Your task is to copy the listing exactly. Drop any pictures from the copy.

+ + +

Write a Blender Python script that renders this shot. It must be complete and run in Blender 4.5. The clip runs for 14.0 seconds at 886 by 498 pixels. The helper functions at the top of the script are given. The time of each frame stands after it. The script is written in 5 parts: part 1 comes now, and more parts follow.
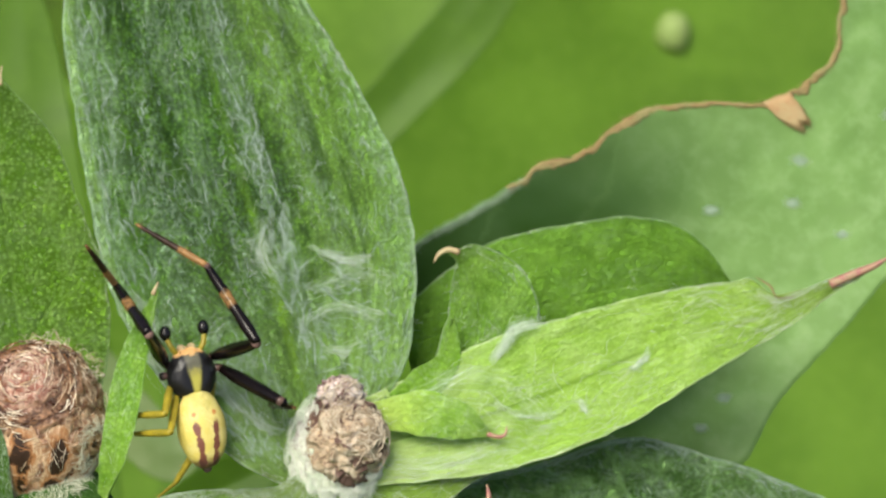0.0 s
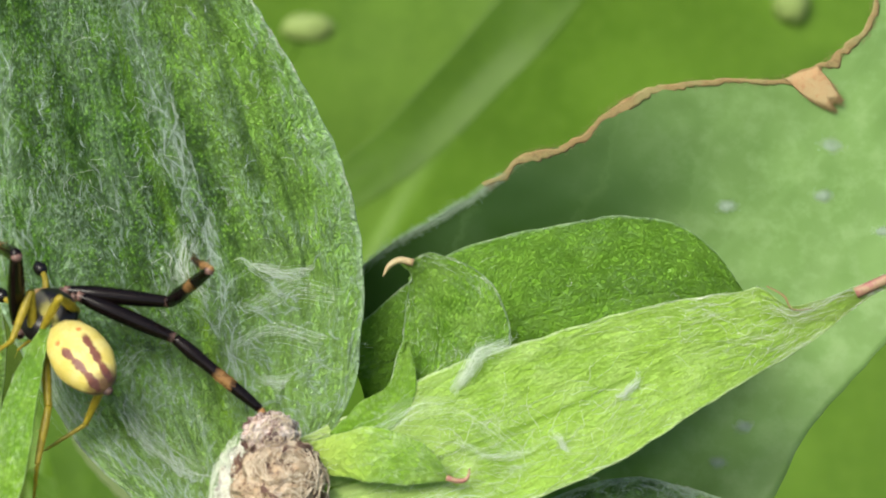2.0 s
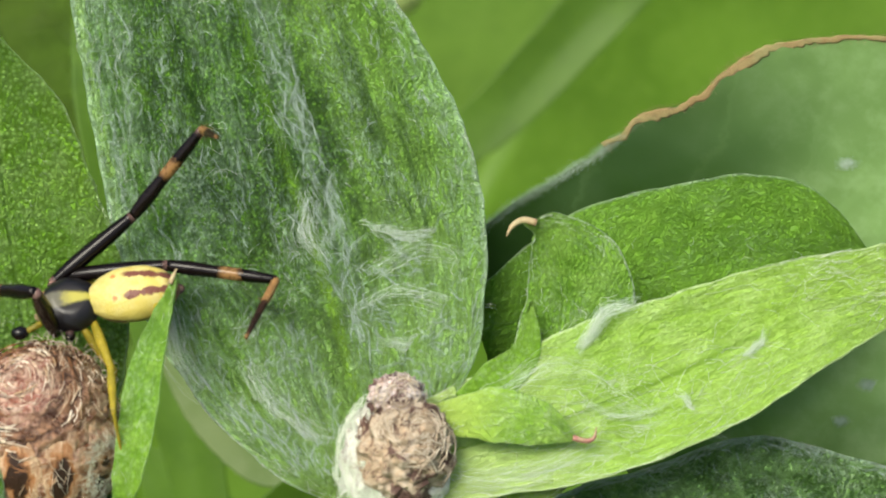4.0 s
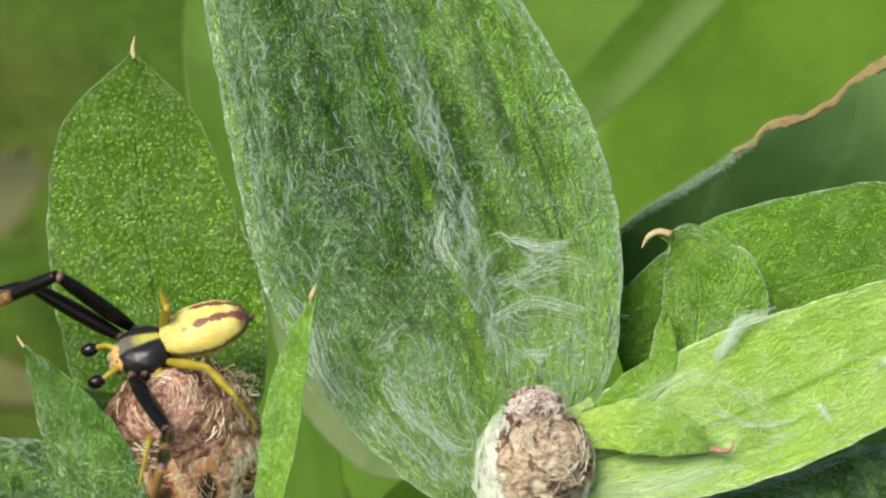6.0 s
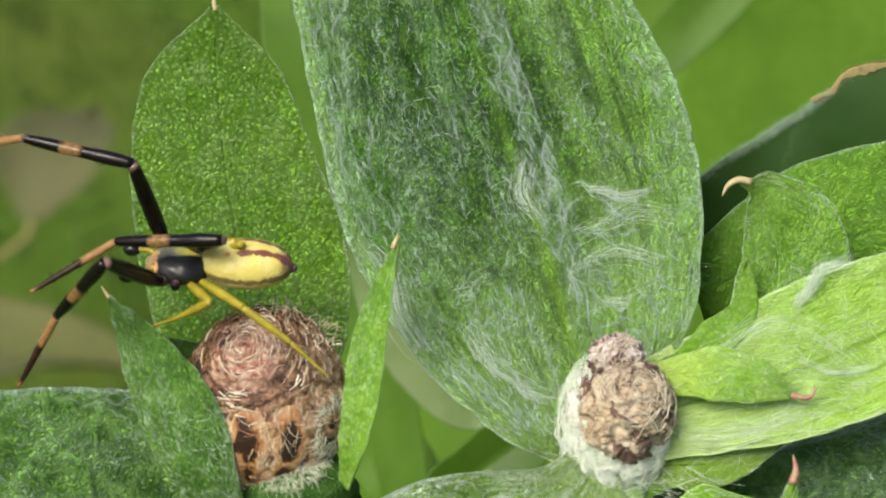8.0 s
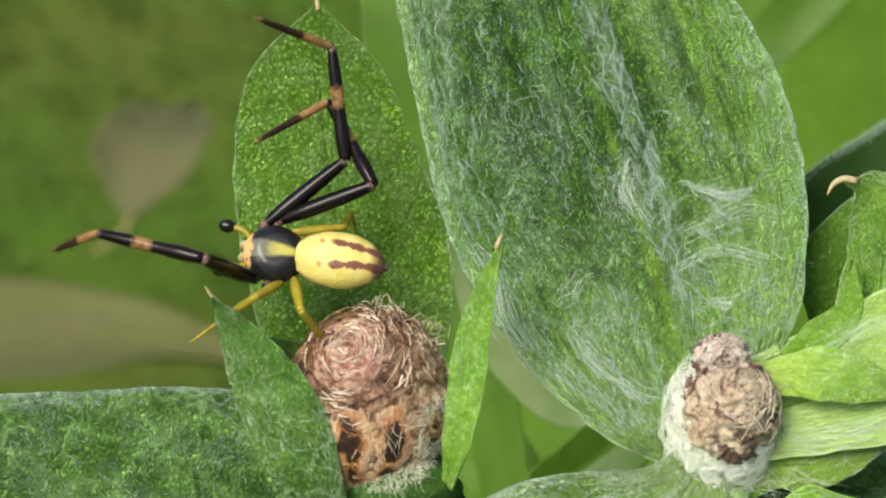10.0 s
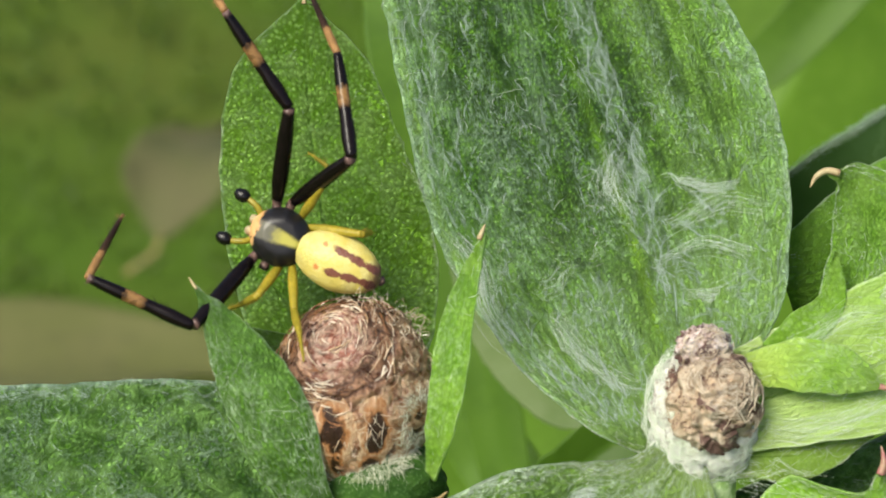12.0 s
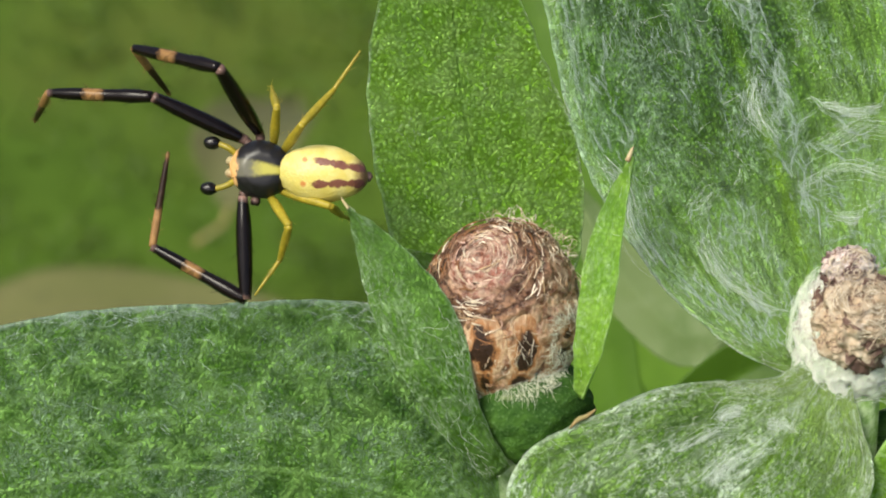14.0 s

+ + +

OUTPUT OF THE TASK —
Write a Blender Python script that renders this shot. It must be complete and run in Blender 4.5. The clip runs for 14.0 seconds at 886 by 498 pixels. The helper functions at the top of the script are given. The time of each frame stands after it. The script is written in 5 parts: part 1 comes now, and more parts follow.
0.0 s
2.0 s
4.0 s
6.0 s
8.0 s
10.0 s
12.0 s
14.0 s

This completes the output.